The following week, on Halloween night in San Antonio, the Irish finally posted a blowout victory by beating one-win Washington State, 40-14, in an offsite home game. Hughes, starting in place of an injured Allen, ran for a career-high 131 yards, while Clausen threw for 268 yards before giving way to Crist. Crist threw an impressive 64-yard touchdown pass to sophomore wide receiver John Goodman before going down with a torn anterior cruciate ligament that would sideline him until spring practice.

The highs of the Washington State victory were immediately erased with the lows of a second straight home loss to Navy, which topped the No. 19 Irish, 23-21, to begin Notre Dame's second consecutive November slide and end its hopes of a Bowl Championship Series (BCS) run.

"It's a heartbreaking loss," said Clausen, who threw for 457 yards but turned the ball over in the red zone twice.

The Irish dropped their second straight the next week at No. 8 Pittsburgh, as Tate's two fourth-quarter touchdowns weren't enough to erase an 18-point deficit, and the Panthers prevailed 27-22. The loss was Notre Dame's eighth straight against a top-10 team and dropped Weis to 1-10 against ranked teams since 2006. A conservative game plan saw the Irish score only three points in the first half before Clausen and Co. got going.

The losing streak continued with Notre Dame's second straight loss on Senior Day, a 33-30 double-overtime heartbreaker to a reeling Connecticut squad dealing with the death of a teammate.
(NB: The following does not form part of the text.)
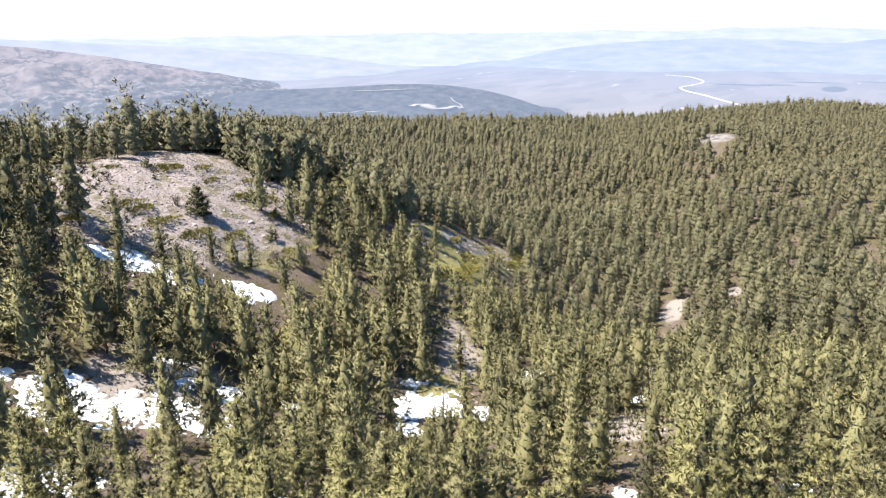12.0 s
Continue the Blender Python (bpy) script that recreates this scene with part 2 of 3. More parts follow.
def range_material(name, a, b, amount, scale, air=HAZE_GLOW, snow=None, ravines=0.0, strength=0.77, scrub=None):
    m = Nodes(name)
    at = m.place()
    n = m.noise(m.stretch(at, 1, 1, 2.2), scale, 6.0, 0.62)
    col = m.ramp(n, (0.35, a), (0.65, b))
    if ravines:
        # ravines drawn as darker lines between paler spurs; scrub lies in flecks
        k = m.n.new("ShaderNodeVectorRotate")
        k.rotation_type = "Z_AXIS"
        m.l.new(at, k.inputs["Vector"])
        k.inputs["Angle"].default_value = radians(-47)
        long = m.stretch(k.outputs[0], 1.0, 0.7, 1.6)
        fold = m.math("ABSOLUTE", m.math("SUBTRACT", m.noise(long, ravines, 6.0, 0.6), 0.5))
        patch = m.noise(long, ravines * 1.7, 6.0, 0.65)
        col = m.mix(m.ramp(patch, (0.48, 0.0), (0.6, 0.6)), b, a)
        col = m.mix(m.ramp(m.noise(long, ravines * 9, 3.0, 0.7), (0.5, 0.0), (0.66, 0.3)), col, a)
        col = m.mix(m.ramp(fold, (0.0, 0.85), (0.012, 0.5), (0.03, 0.0)), col, a)
    if scrub is not None:
        # scrub with pale broken rock covers the slopes below this height
        sep = m.n.new("ShaderNodeSeparateXYZ")
        m.l.new(at, sep.inputs[0])
        low = m.math("MULTIPLY_ADD", m.math("ADD", sep.outputs["Z"], m.math("MULTIPLY", m.math("SUBTRACT", n, 0.5), 120.0)), -1 / 25.0, scrub / 25.0)
        low.node.use_clamp = True
        broken = m.ramp(m.noise(at, 0.03, 5.0, 0.75), (0.5, 0.0), (0.6, 0.75))
        col = m.mix(low, col, m.mix(broken, (0.03, 0.04, 0.05), (0.22, 0.2, 0.2)))
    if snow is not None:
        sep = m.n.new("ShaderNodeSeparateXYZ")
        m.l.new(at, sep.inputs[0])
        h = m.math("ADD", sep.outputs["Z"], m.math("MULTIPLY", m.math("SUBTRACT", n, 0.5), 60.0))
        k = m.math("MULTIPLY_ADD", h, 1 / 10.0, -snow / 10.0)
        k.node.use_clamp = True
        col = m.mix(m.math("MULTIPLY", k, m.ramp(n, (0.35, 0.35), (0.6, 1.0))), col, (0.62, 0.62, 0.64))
        # snow carries a smaller share of the painted haze glow
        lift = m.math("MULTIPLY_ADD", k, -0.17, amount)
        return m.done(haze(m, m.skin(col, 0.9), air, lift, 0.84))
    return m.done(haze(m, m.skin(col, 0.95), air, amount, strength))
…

The Huskies had two different players eclipse 100 yards rushing, and the Irish surrendered their second kickoff return touchdown of the season in the loss. Tate broke single-season school records for catches and receiving yards in the game.

"I really feel absolutely miserable for those 33 [seniors]," Weis said, declining to answer questions about his future after the loss dropped the Irish to 6-5. "I'll worry about me tomorrow. But I think today I should be worrying about them."

In what seemed likely to be Weis' final game, the Irish concluded their season with a 45-38 loss at Stanford. Cardinal running back Toby Gerhart torched Notre Dame for 205 yards rushing and three touchdowns while also adding an 18-yard touchdown pass.

"There's a bunch of 22, 23-year-old young men right there finishing out their career losing the last four games," Weis said in a postgame radio interview. "They feel miserable and I feel miserable for them."

Weis was fired two days later.

In addition to Weis and the Irish seniors, it turned out to be the final games for Clausen and Tate, who declared for the NFL Draft on Dec. 7. Clausen finished his junior season with 3,722 yards passing, 28 touchdowns and four interceptions. Tate caught 93 receptions for 1,496 yards and 15 touchdowns, and he scored 18 total touchdowns in 2009, resulting in the junior earning the Biletnikoff Award given to the nation's top receiver.

Both Clausen and Tate were second-round selections in the 2010 NFL Draft, with Clausen going to the Carolina Panthers and Tate to the Seattle Seahawks.